My message to Britain's worst environment secretary for decades is this: our ancient woodlands and other natural areas took centuries to develop, and thus cannot be replaced by 'biodiversity offsets'; though trees are easy to plant, many will take decades, even centuries, to grow to maturity. Natural trees are important for absoprtion of carbon dioxide emissions and also for protection of grasslands, pasture etc. from flooding. Tony Juniper is right (he recently commented on this in The Independent)-these areas must be sacronsanct, for the good of nature and also the good of humanity. 

It is clear in other parts of the world that when land degradation and deforestation has occurred on a significant scale, and also as greenhouse gas and chemical emissions continue to rise, have disrupted stable weather patterns and left many people vulnerable to natural disasters.

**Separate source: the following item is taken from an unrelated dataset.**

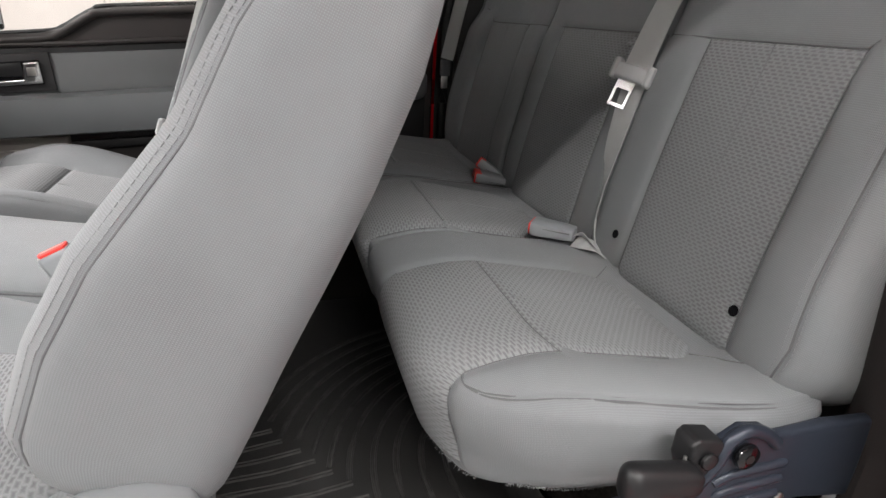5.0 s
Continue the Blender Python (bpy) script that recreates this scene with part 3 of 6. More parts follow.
    # lower frame, hinge cover and pedestal
    part("pedestal", boxes((cx - 0.19, cx + 0.19, -0.36, 0.0, 0.72, 0.87), bevel=0.02), "black", seat)
    for s in (-1, 1):
        part("side_shield", prism([(0.03, 0.84), (0.02, 0.90), (-0.2, 0.89), (-0.33, 0.915), (-0.40, 0.955), (-0.46, 0.95), (-0.48, 0.90), (-0.44, 0.83)], cx + s * 0.220, cx + s * 0.252, bevel=0.012, segments=3), "grey_plastic", seat, "pale grey plastic seat side cover")
        tall = 0.045 if s * cx < 0 and cx < 0 else 0.0
        part("hinge_cover", prism([(-0.352 + tall / 3, 0.90), (-0.356 + tall / 3, 0.975), (-0.376, 1.006 + 0.6 * tall), (-0.415, 1.022 + tall), (-0.462, 1.024 + tall), (-0.496, 1.010), (-0.512, 0.97), (-0.49, 0.90), (-0.40, 0.88)], cx + s * 0.198, cx + s * (0.246 + 0.3 * tall), bevel=0.016, segments=4), "grey_plastic" if s * cx > 0 else "armrest", seat, "grey plastic hinge cover")
    if tag:
        # sewn-in tag with a raised word on the outer side near the top
        at = O + U * 0.2885 + Vector((-0.2180, 0.010, 0))
        along, upright = Vector((0.08, -0.97, -0.24)).normalized(), Vector((0, -0.24, 0.97)).normalized()
        patch = boxes((-0.001, 0.0265, -0.0015, 0.0065, -0.003, 0.0006), bevel=0.0008)
        tg = part("airbag_tag", moved(patch, lambda v: at + along * v.x + upright * v.y + Vector((-v.z, 0, 0))), "fabric", rest, "small sewn cloth tag")
        part("airbag_word", moved(raised_text("AIRBAG", 0.0064, 0.0010), lambda v: at + along * v.x + upright * v.y + Vector((-v.z - 0.0012, 0, 0))), "white_paint", tg, "raised pale AIRBAG lettering", smooth=False)
    return seat


front_seat(-0.43, 0.115, "grey cloth driver's bucket seat with woven inserts and raised headrest", True)
front_seat(0.395, 0.0, "grey cloth passenger bucket seat with woven inserts and lowered headrest", False)


def centre_seat():
    seat = thing("centre_bench", (0.0, -0.15, 0.72), "narrow grey cloth centre seat between the front seats", "car seat", "front seats")

    def bend(p):
        up = smoothstep(-0.03, 0.05, p.z)
        return Vector((0.0 + p.x, -0.135 + p.y, 0.938 + p.z + 0.16 * p.y + up * (0.012 * (1 - (p.x / 0.16) ** 2) - 0.03 * smoothstep(0.08, 0.2, p.y))))
    pad = Pad((0.162, 0.20, 0.065), 0.04, bend, 0.002)
    pad.pull([(-0.15, 0.075), (0.15, 0.075)], 0.0008, 0.004)
    for s in (-1, 1):
        pad.pull([(s * 0.166, -0.19), (s * 0.166, 0.2)], 0.003, 0.006)
    cushion = part("cushion", pad.cover(), "fabric", seat, angle=3.1)
    part("cross_seam", pad.seam([(-0.150, 0.075), (0.150, 0.075)], 0.0007, -0.0006), "stitch", cushion)
    for s in (-1, 1):
        part("edge_piping", pad.seam([(s * 0.166, -0.19), (s * 0.166, 0.2)], 0.0012, -0.0022), "thread", cushion)
        part("edge_stitching", pad.stitches([(s * 0.158, -0.19), (s * 0.158, 0.2)]), "stitch", cushion)
    part("base", boxes((-0.14, 0.14, -0.30, 0.02, 0.72, 0.89), bevel=0.02), "black", seat)

    # tail block behind the cushion
    def bend_tail(p):
        return Vector((p.x, -0.385 + p.y, 0.93 + p.z - 0.25 * p.y))
    tail = Pad((0.15, 0.07, 0.075), 0.035, bend_tail)
    part("tail_pad", tail.cover(), "fabric", seat)
    U, F = back_axes(21)
    O = Vector((-0.01, -0.52, 1.24))

    def bend_back(p):
        v = p.y / 0.27
        return O + Vector((p.x * (1 - 0.06 * v), 0, 0)) + U * p.y + F * (p.z + 0.012 * math.cos(v * 1.5) * smoothstep(-0.02, 0.05, p.z))
    back = Pad((0.148, 0.27, 0.07), 0.03, bend_back, 0.0015)
    back.pull([(-0.14, 0.10), (0.14, 0.10)], 0.0018, 0.005)
    for s in (-1, 1):
        back.pull([(s * 0.139, -0.26), (s * 0.139, 0.26)], 0.002, 0.005)
    rest = part("backrest", back.cover(), "fabric", seat, angle=3.1)
    part("cross_seam", back.seam([(-0.14, 0.10), (0.14, 0.10)], 0.0009, -0.0011), "thread", rest)
    for s in (-1, 1):
        part("side_piping", back.seam([(s * 0.139, -0.26), (s * 0.139, 0.26)], 0.0010, -0.0013), "thread", rest)
        part("side_stitching", back.stitches([(s * 0.133, -0.26), (s * 0.133, 0.26)]), "stitch", rest)
    part("hook_strip", boxes((-0.19, -0.184, -0.34, -0.24, 0.955, 0.96), bevel=0.0), "dark_grey", seat)
    return seat


centre_seat()
offset = Vector((0, 0, 0))

REAR = [("passenger", 0.17, 0.630, 0.264, 0.586), ("centre", -0.185, 0.166, -0.176, 0.106), ("driver", -0.622, -0.189, -0.578, -0.329)]
REAR_LABELS = {"passenger": "grey cloth rear bench section by the closed door", "centre": "narrow middle section of the grey cloth rear bench", "driver": "grey cloth rear bench section at the open door"}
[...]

I thus need to stress once again our ultimate dependence on a stable environment, and thus limit development so that it does not encroach on areas of natural beauty, take greater action against companies with little or no regard for nature or people's land, and also try our best to restore life to land that has lost it, and also take further steps towards a carbon-neutral society so that meteorological patterns are no longer distorted to the extent they are now.